** GOAL OF THE EXERCISE **
Tally the lines containing "with" and report the number alone.

** DATA **
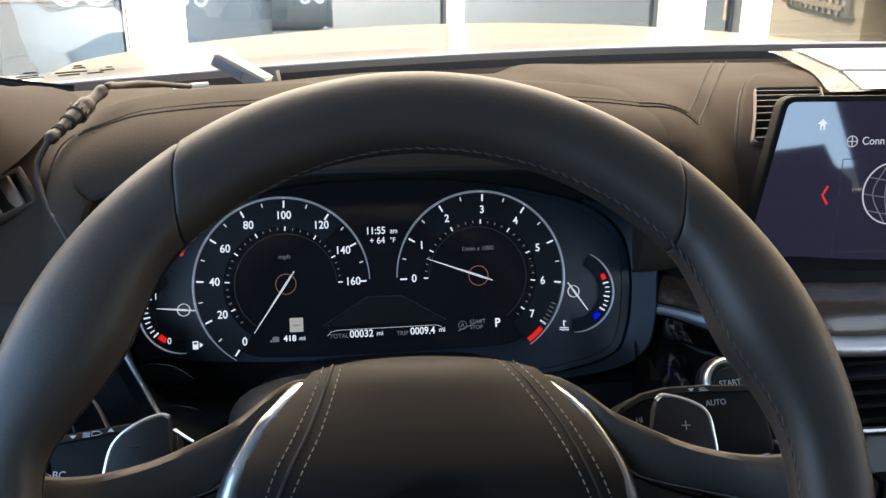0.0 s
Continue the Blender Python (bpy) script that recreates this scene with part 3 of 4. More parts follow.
TAN = material("warm_slat_plastic", (0.28, 0.21, 0.165), 0.5, stain=0.1)
air_vent("centre_air_vent", pose(0.3440, 0.7150, 0.9553, 21.3), 0.062, 0.0868, 0.014, 8, False, "black slatted centre air vent in a leather frame", 0.038, 0.0045)
vx = Vector((0.78, 0.56, 0.24)).normalized()
vn = Vector((0.42, -0.72, 0.55))
vn = (vn - vx * vn.dot(vx)).normalized()
vm = Matrix((vx, vn.cross(vx), vn)).transposed().to_4x4()
vm.translation = (-0.282, 0.548, 0.929)
air_vent("side_air_vent", vm, 0.12, 0.021, 0.006, 8, True, "side air vent with upright tan vanes")

# the corner trim between door, pillar and dashboard
PILLAR_FOOT = [[(-0.255, 0.545, 0.9475), (-0.29, 0.55, 1.0), (-0.46, 0.50, 1.05), (-0.46, 0.46, 0.94)],
               [(-0.236, 0.585, 0.9605), (-0.275, 0.60, 1.006), (-0.45, 0.60, 1.04), (-0.45, 0.6, 0.92)],
               [(-0.234, 0.65, 0.968), (-0.30, 0.70, 0.993), (-0.45, 0.70, 1.02), (-0.45, 0.7, 0.90)],
               [(-0.24, 0.75, 0.968), (-0.33, 0.80, 0.980), (-0.45, 0.8, 1.0), (-0.45, 0.8, 0.90)],
               [(-0.275, 0.87, 0.962), (-0.335, 0.88, 0.966), (-0.45, 0.9, 0.985), (-0.45, 0.9, 0.90)],
               [(-0.33, 0.96, 0.950), (-0.36, 0.97, 0.955), (-0.45, 0.98, 0.96), (-0.45, 0.98, 0.90)]]
columns = [smooth_path([r[k] for r in PILLAR_FOOT], 6) for k in range(4)]
bm = loft([[a, a.lerp(b, 0.3) + Vector((0, 0, 0.003)), a.lerp(b, 0.65) + Vector((0, 0, 0.003)), b, b.lerp(c, 0.5) + Vector((0, 0, 0.003)), c, d] for a, b, c, d in zip(*columns)])
tagged(part("pillar_base", bm, TRIM_TAN, sharp=80), "smooth brown-grey trim at the foot of the pillar", "pillar trim", kind="structure")

# wood band, chrome strip and gloss panel to the right of the column
band = smooth_path([(0.205, 0.640, 0.812), (0.216, 0.614, 0.823), (0.232, 0.582, 0.828), (0.252, 0.553, 0.829), (0.29, 0.543, 0.823), (0.34, 0.543, 0.817), (0.42, 0.55, 0.814), (0.6, 0.57, 0.812)], 8)
wood = thing("wood_trim", pose(0, 0, 0), "polished dark brown wood band across the dashboard", "trim")


def tall(x):
    return mix(0.5, 1.0, smooth(0.21, 0.33, x))


part("band", loft([[(p.x, p.y + 0.004, p.z + 0.002), (p.x, p.y - 0.003, p.z + 0.005), (p.x, p.y + 0.0, p.z + 0.020 * tall(p.x)), (p.x, p.y + 0.010, p.z + 0.032 * tall(p.x)), (p.x, p.y + 0.022, p.z + 0.038 * tall(p.x)), (p.x, p.y + 0.075, p.z + 0.040 * tall(p.x))] for p in band], closed=False), WOOD, wood)
part("edge_line", tube([(p.x, p.y + 0.028, p.z + 0.0395 * tall(p.x)) for p in band if p.x > 0.2], 0.0011, 6), DARKCHROME, wood, "thin dark chrome line")
part("gloss_ledge", loft([[(p.x, p.y + 0.024, p.z + 0.0385 * tall(p.x)), (p.x, p.y + 0.03, p.z + 0.045 * tall(p.x)), (p.x, p.y + 0.07, p.z + 0.048 * tall(p.x))] for p in band], closed=False), STALK, wood, "black ledge")
strip = thing("chrome_strip", pose(0, 0, 0), "curved satin chrome strip under the wood band", "trim")
part("bar", loft([[(p.x, p.y - 0.005 + 0.0105 * mix(0.55, 1, smooth(0.215, 0.26, p.x)) * math.cos(2 * math.pi * k / 14), p.z - 0.0005 + 0.0072 * mix(0.55, 1, smooth(0.215, 0.26, p.x)) * math.sin(2 * math.pi * k / 14)) for k in range(14)] for p in band]), SATIN, strip)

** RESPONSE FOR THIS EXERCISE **
2